Research area; Healthcare technologies, Mathematical Sciences
External partner - National Hospital for Neurology and Neurosurgery

In the 2018 Government Office for Science report, 'Computational Modelling: Technological Futures', Greg Clarke, the Secretary of State for Business Energy and Industrial Strategy, wrote "Computational modelling is essential to our future productivity and competitiveness, for businesses of all sizes and across all sectors of the economy". With its focus on computational models, the mathematics that underpin them, and their integration with complex data, the MathSys II CDT will generate diverse impacts beyond academia. This includes impacts on skills, on the economy, on policy and on society.

Impacts on skills.
MathSys II will produce a minimum of 50 PhD graduates to support the growing national demand for advanced mathematical modelling and data analysis skills.

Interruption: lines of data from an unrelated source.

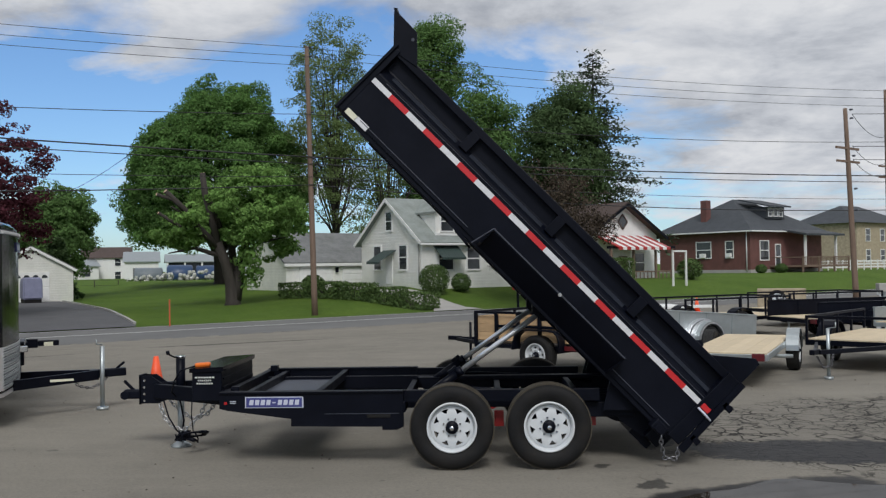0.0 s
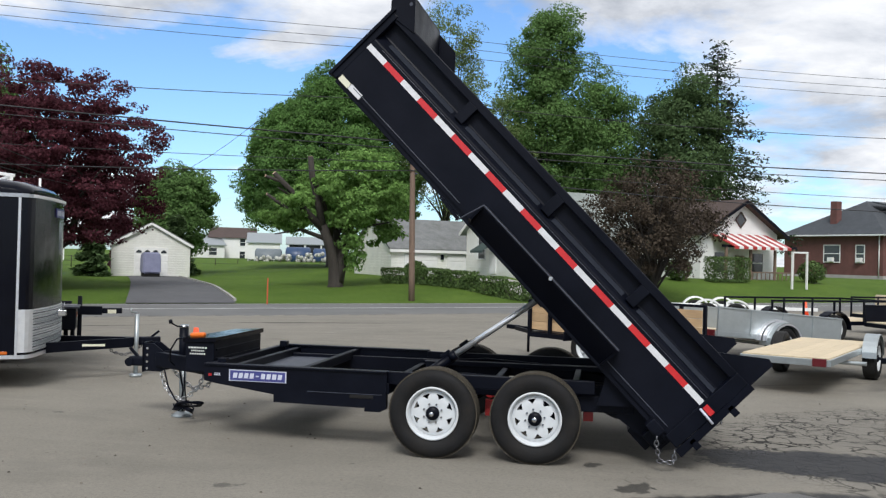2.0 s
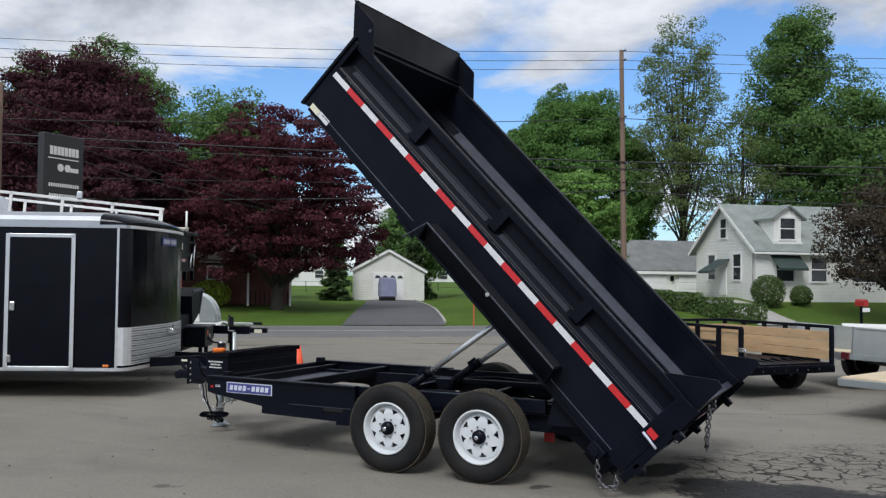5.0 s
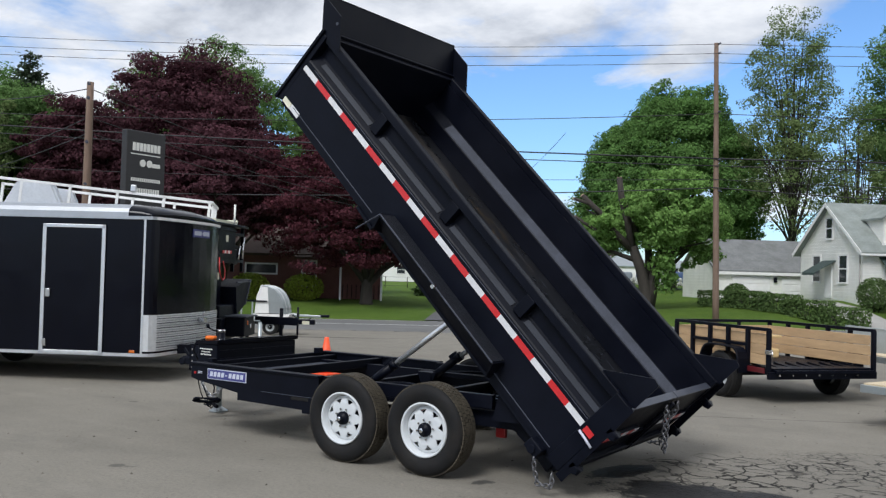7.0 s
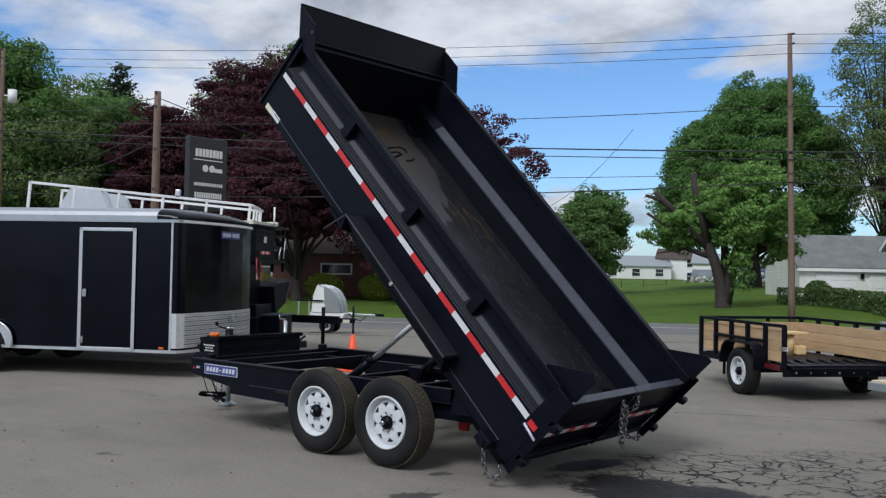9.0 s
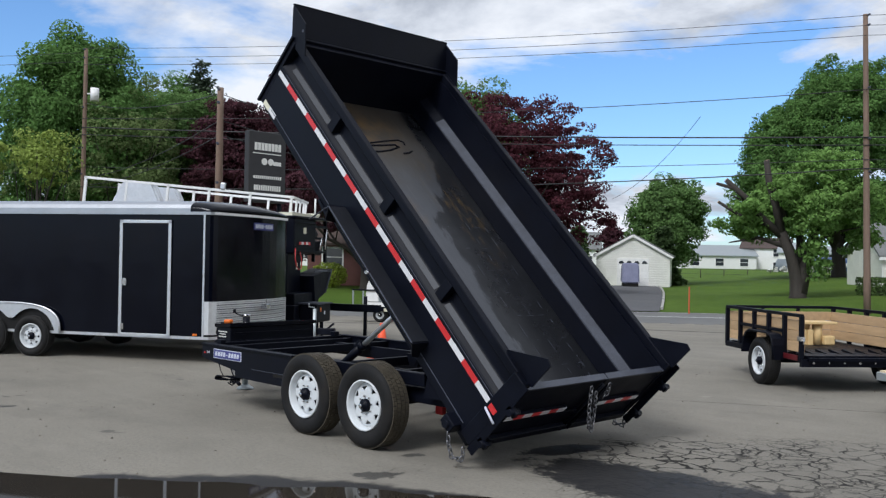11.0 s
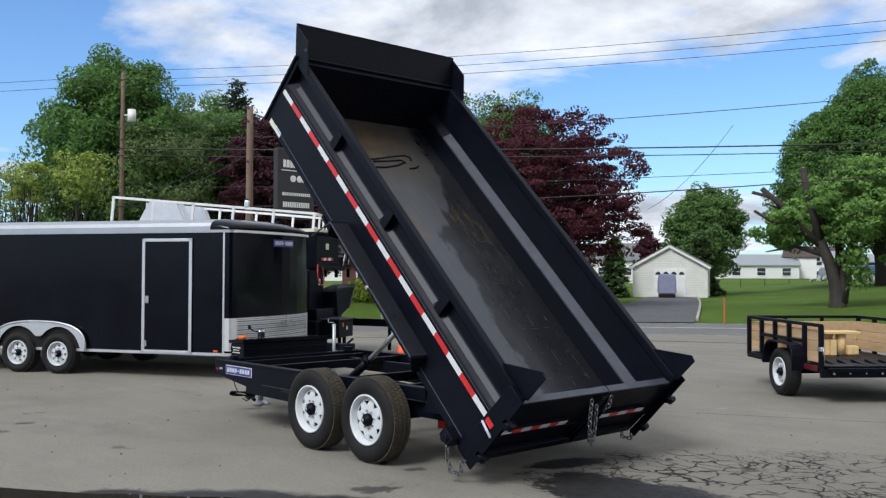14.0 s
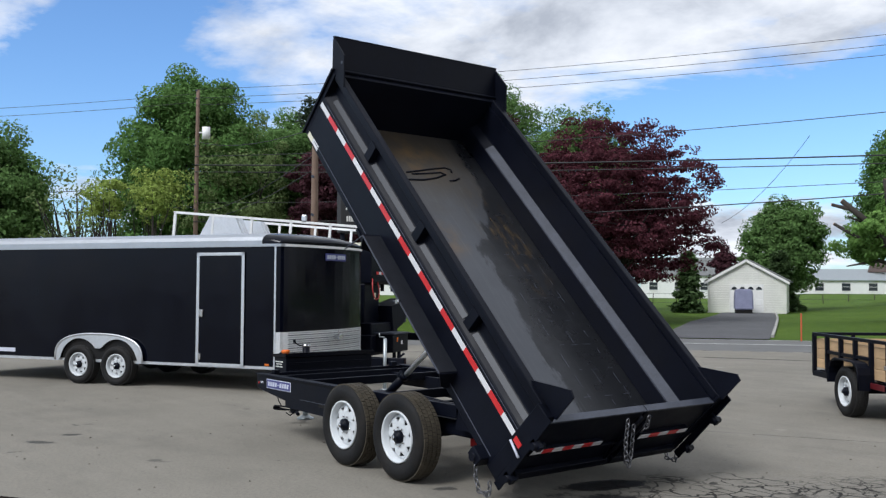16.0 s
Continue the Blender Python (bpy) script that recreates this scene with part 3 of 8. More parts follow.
def solid(name, bm, material, label, category, m=None, group="", kind=""):
    """A thing that is one plain mesh."""
    ob = new(name, bm if isinstance(bm, bpy.types.Mesh) else mesh_of(name, bm, material))
    if m is not None:
        ob.matrix_world = m
    return tagged(ob, label, category, group, kind)


def box_part(name, lo, hi, material, parent, bev=0.0, label="", at=None):
    return part(name, bx(bmesh.new(), lo, hi, bev), material, parent, label, at)


def chain_links(bm, pts, pitch, r, wide):
    """Links of a chain along a polyline, turned by turns."""
    pts = [Vector(p) for p in pts]
    run = [0.0]
    for a, b in zip(pts, pts[1:]):
        run.append(run[-1] + (b - a).length)
    n = max(int(run[-1] / pitch), 1)
    for k in range(n):
        s = (k + 0.5) * pitch
        j = max(i for i in range(len(run) - 1) if run[i] <= s)
        d = (pts[j + 1] - pts[j]).normalized()
        c = pts[j] + d * (s - run[j])
        x, y, z, _ = axes_to(c, c + d)
        if k % 2:
            x = y
        h = pitch * 0.72
        loop = []
        for i in range(10):
            a = i * 2 * math.pi / 10
            loop.append(c + d * (h * math.sin(a)) + x * (wide * math.cos(a)))
        tube(bm, loop, r, 5, True)
    return bm

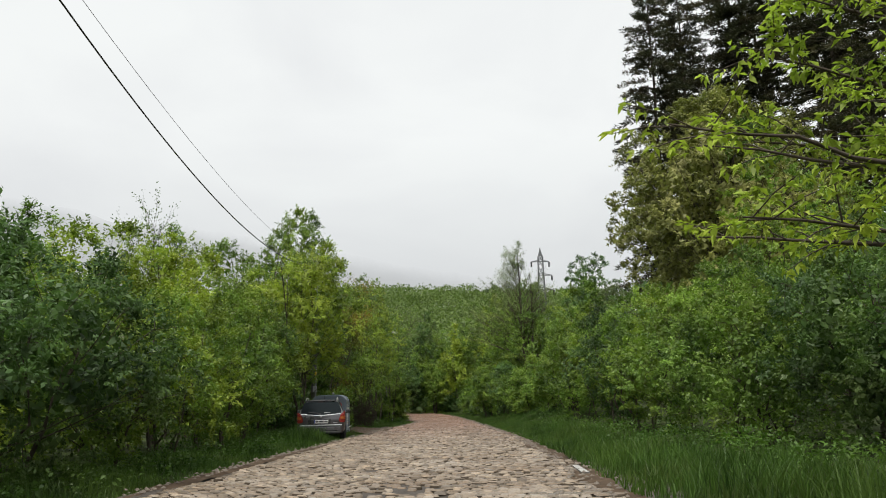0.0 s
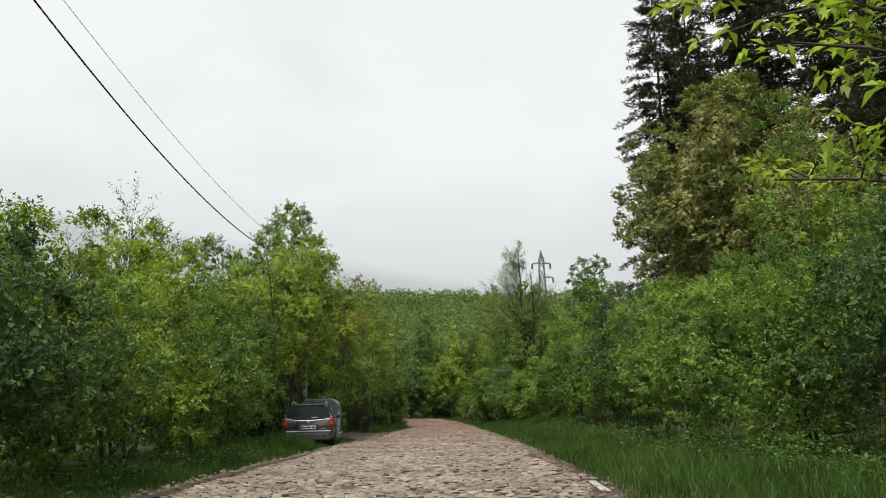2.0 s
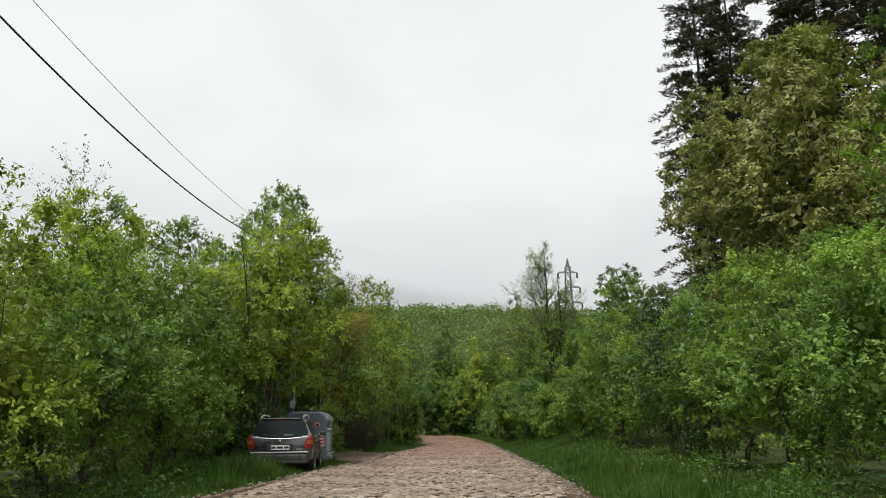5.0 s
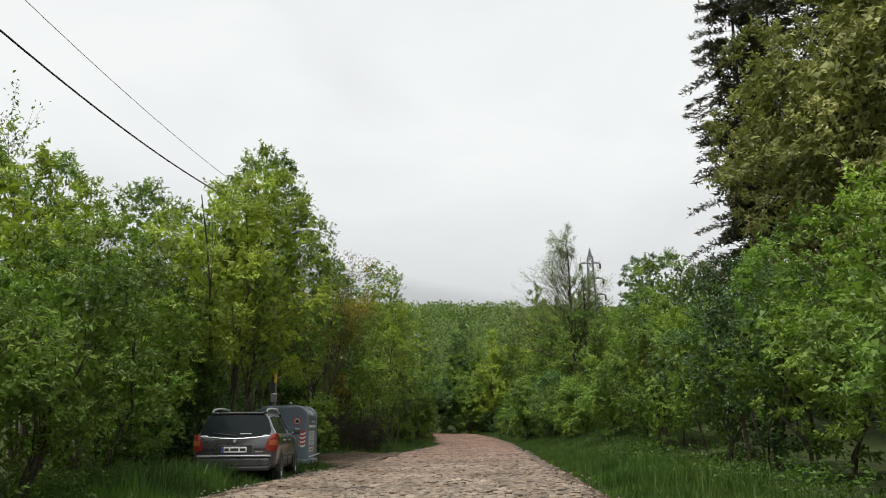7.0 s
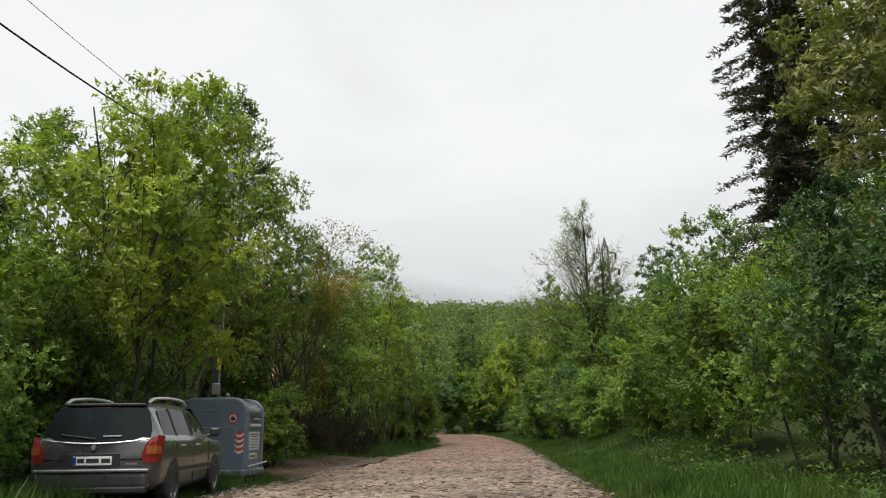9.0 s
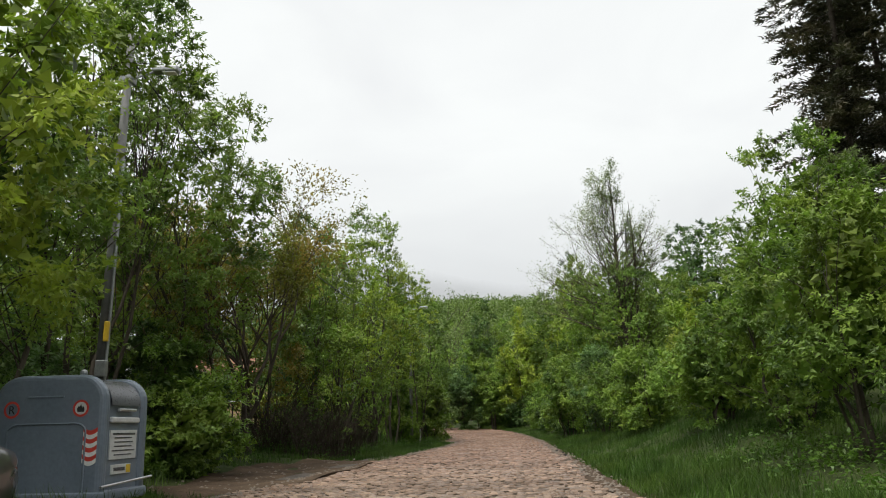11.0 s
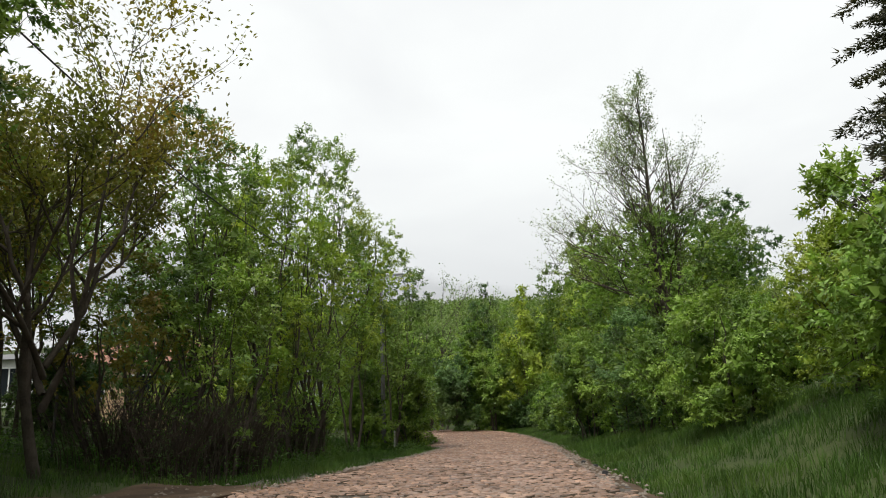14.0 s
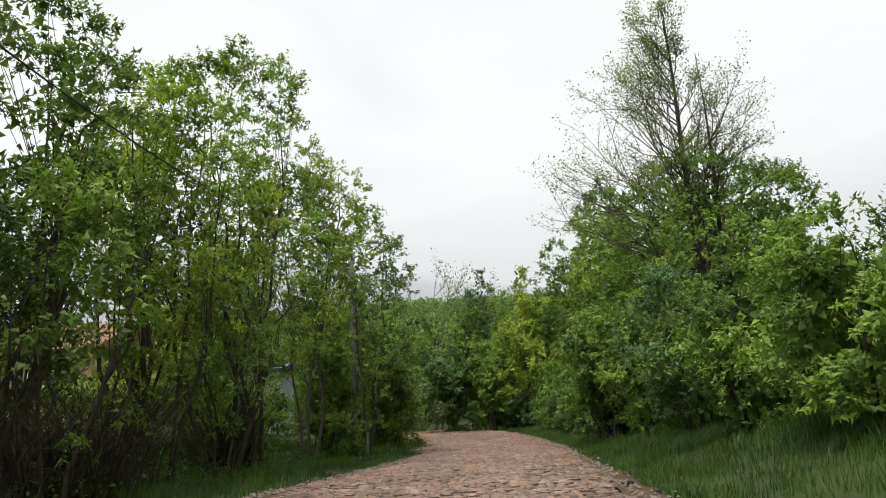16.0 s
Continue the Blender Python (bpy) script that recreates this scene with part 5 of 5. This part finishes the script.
        for y0 in (1.12, 2.03):
            b = bmesh.new()
            rod(b, (float(gx(y0, 0.98)), y0, 0.98), (float(gx(y0 + 0.02, 1.36)), y0 + 0.02, 1.36), 0.022, n=6)
            part("window_pillar", b, PLASTIC, body)
        for y0 in (1.30, 2.25):
            part("door_handle", box(bmesh.new(), *sorted((s * 0.868, s * 0.905)), y0 - 0.09, y0 + 0.09, 0.835, 0.862, 0.008), SILVER, body)
        part("side_strip", box(bmesh.new(), *sorted((s * 0.87, s * 0.893)), 0.95, 3.3, 0.50, 0.56, 0.008), PLASTIC, body)
        for y0, y1 in ((0.95, 0.958), (1.985, 1.993), (3.05, 3.058)):
            part("door_seam", box(bmesh.new(), *sorted((s * 0.872, s * 0.8845)), y0, y1, 0.32, 0.90), PLASTIC, body)
        mir = box(bmesh.new(), *sorted((s * 0.90, s * 1.06)), 2.95, 3.07, 0.97, 1.10, 0.035, 3)
        rod(mir, (s * 0.84, 3.02, 0.97), (s * 0.93, 3.02, 1.0), 0.025)
        part("wing_mirror", mir, PLASTIC, body)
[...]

The CDT will provide each of them with broad core skills in the MSc, a deep knowledge of their chosen research specialisation in the PhD and a complementary qualification in transferable skills integrated throughout. Graduates will thus acquire the profiles needed to form the next generation of leaders in business, government and academia. They will be supported by an integrated pastoral support framework, including a diverse group of accessible leadership role models. The cohort based environment of the CDT provides a multiplier effect by encouraging cohorts to forge long-lasting professional networks whose value and influence will long outlast the CDT itself. MathSys II will seek to maximise the influence of these networks by providing topical training in Responsible Research and Innovation, by maintaining a robust Equality, Diversity & Inclusion policy, and by integration with Warwick's global network of international partnerships.

Economic impacts.
The research outputs from many MathSys II PhD projects will be of direct economic value to commercial, public sector and charitable external partners. Engagement with CDT partners will facilitate these impacts. This includes co-supervision of PhD and MSc projects, co-creation of Research Study Groups, and a strong commitment to provide placements/internships for CDT students. When commercial innovations or IP are generated, we will work with Warwick Ventures, the commercial arm of the University of Warwick, to commercialise/license IP where appropriate. Economic impact may also come from the creation of new companies by CDT graduates. MathSys II will present entrepreneurship as a viable career option to students. One external partner, Spectra Analytics, was founded by graduates of the preceding Complexity Science CDT, thus providing accessible role models. We will also provide in-house entrepreneurship training via Warwick Ventures and host events by external start-up accelerator Entrepreneur First.

Impacts on policy.
The CDT will influence policy at the national and international level by working with external partners operating in policy. UK examples include Department of Health, Public Health England and DEFRA. International examples include World Health Organisation (WHO) and the European Commission for the Control of Foot-and-mouth Disease (EuFMD). MathSys students will also utilise the recently announced UKRI policy internships scheme.

Impacts on society.
Public engagement will allow CDT students to promote the value of their research to society at large. Aside from social media, suitable local events include DataBeers, Cafe Scientifique, and the Big Bang Fair. MathSys will also promote a socially-oriented ethos of technology for the common good. Concretely, this includes the creation of open-source software, integration of software and data carpentry into our computational and data driven research training and championing open-access to research. We will also contribute to the 'innovation culture and science' strand of Coventry's 2021 City of Culture programme.